France has begun clearing migrants from the Calais camp nicknamed the “Jungle” on the country’s northern coast.
The first bus left at 08.00 CET on Monday, carrying 50 people from Sudan who had arrived at a transit centre shortly earlier.
Sixty buses are due to transport the first wave to reception centres for asylum seekers elsewhere in France.
Others have been queuing outside a hangar where aid workers have been handing out basic provisions and information leaflets.
The migrants are to be separated into families, adults, unaccompanied minors and vulnerable individuals. The evacuation is expected to take at least a week.
Charities have warned the calm mood witnessed on Monday morning could change when the camp begins being dismantled. Many migrants are desperate to reach Britain and the authorities are worried that protesters may exacerbate tensions.
The government says it is acting on humanitarian grounds as the camp is in a squalid condition and is unable to cope with the 7,000 people who are currently living there.
From Tuesday (October 25), heavy machinery will be sent to clear the tents and shelters that have been left behind.
But the fate of some 1,300 unaccompanied minors is still uncertain.
Calais’ regional Prefect, Fabienne Buccio told reporters that measures had been put in place: “We have set up a special processing system, this has taken a long time, a very particular processing system for the minors. So there will be a specific registration for minors tomorrow at the SAS (sorting centre), with a French-British team that will take charge of them.”

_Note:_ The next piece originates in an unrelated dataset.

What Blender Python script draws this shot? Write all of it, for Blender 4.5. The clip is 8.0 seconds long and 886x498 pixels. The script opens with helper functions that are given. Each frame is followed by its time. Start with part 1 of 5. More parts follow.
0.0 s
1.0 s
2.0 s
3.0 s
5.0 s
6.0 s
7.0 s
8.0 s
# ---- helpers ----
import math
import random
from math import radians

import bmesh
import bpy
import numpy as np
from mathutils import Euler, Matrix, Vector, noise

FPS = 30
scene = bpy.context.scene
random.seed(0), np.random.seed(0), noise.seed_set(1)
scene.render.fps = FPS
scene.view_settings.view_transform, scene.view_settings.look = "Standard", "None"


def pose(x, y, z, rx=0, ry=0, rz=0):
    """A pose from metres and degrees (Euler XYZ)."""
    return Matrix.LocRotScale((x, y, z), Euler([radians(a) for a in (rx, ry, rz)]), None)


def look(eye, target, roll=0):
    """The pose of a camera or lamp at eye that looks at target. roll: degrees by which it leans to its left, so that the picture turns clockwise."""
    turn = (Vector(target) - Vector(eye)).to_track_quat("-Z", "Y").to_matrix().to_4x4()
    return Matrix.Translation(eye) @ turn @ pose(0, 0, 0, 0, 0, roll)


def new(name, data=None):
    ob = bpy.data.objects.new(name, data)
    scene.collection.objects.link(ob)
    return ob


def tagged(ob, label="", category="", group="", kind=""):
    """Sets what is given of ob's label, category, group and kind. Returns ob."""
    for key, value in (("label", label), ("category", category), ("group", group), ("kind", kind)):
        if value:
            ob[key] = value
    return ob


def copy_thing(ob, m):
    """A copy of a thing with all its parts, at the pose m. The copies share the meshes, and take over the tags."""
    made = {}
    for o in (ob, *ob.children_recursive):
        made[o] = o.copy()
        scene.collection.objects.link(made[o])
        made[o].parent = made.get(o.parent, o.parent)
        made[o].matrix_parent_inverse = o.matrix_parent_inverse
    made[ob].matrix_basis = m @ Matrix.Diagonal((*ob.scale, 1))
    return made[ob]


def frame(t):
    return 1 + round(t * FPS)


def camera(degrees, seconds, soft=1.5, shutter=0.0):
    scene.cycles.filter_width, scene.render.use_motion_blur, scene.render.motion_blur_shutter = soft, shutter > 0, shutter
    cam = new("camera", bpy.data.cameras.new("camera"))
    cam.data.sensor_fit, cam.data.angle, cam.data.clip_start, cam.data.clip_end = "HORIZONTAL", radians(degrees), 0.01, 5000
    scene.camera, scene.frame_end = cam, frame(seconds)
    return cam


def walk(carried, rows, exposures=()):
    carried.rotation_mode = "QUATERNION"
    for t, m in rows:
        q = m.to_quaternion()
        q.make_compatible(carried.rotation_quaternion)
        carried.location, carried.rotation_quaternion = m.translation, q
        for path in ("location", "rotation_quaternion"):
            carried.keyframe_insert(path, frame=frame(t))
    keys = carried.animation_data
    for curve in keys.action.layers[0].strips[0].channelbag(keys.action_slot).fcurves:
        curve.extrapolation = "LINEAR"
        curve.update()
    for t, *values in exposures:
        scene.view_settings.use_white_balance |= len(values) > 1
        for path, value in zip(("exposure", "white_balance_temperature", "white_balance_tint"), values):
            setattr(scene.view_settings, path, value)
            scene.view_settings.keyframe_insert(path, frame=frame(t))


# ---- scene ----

France and UK rush to process Calais minors as camp demolition nears: Charities fear children could get… https://t.co/feTEe8WhI9 (Gua)— Thus Spake (@thus_spake) October 23, 2016
However, charities have criticised the slow pace at which both British and French officials have so far processed the papers of children fleeing countries such as Syria, Afghanistan and Eritrea.
Extra police are to be deployed in the camp as there are concerns some migrants will refuse to leave because they still want to get to Britain.Those who refuse to move face arrest.
Around 200 unaccompanied children have left the camp for the UK, some are to join other family members while others are without relatives there but are judged to be vulnerable.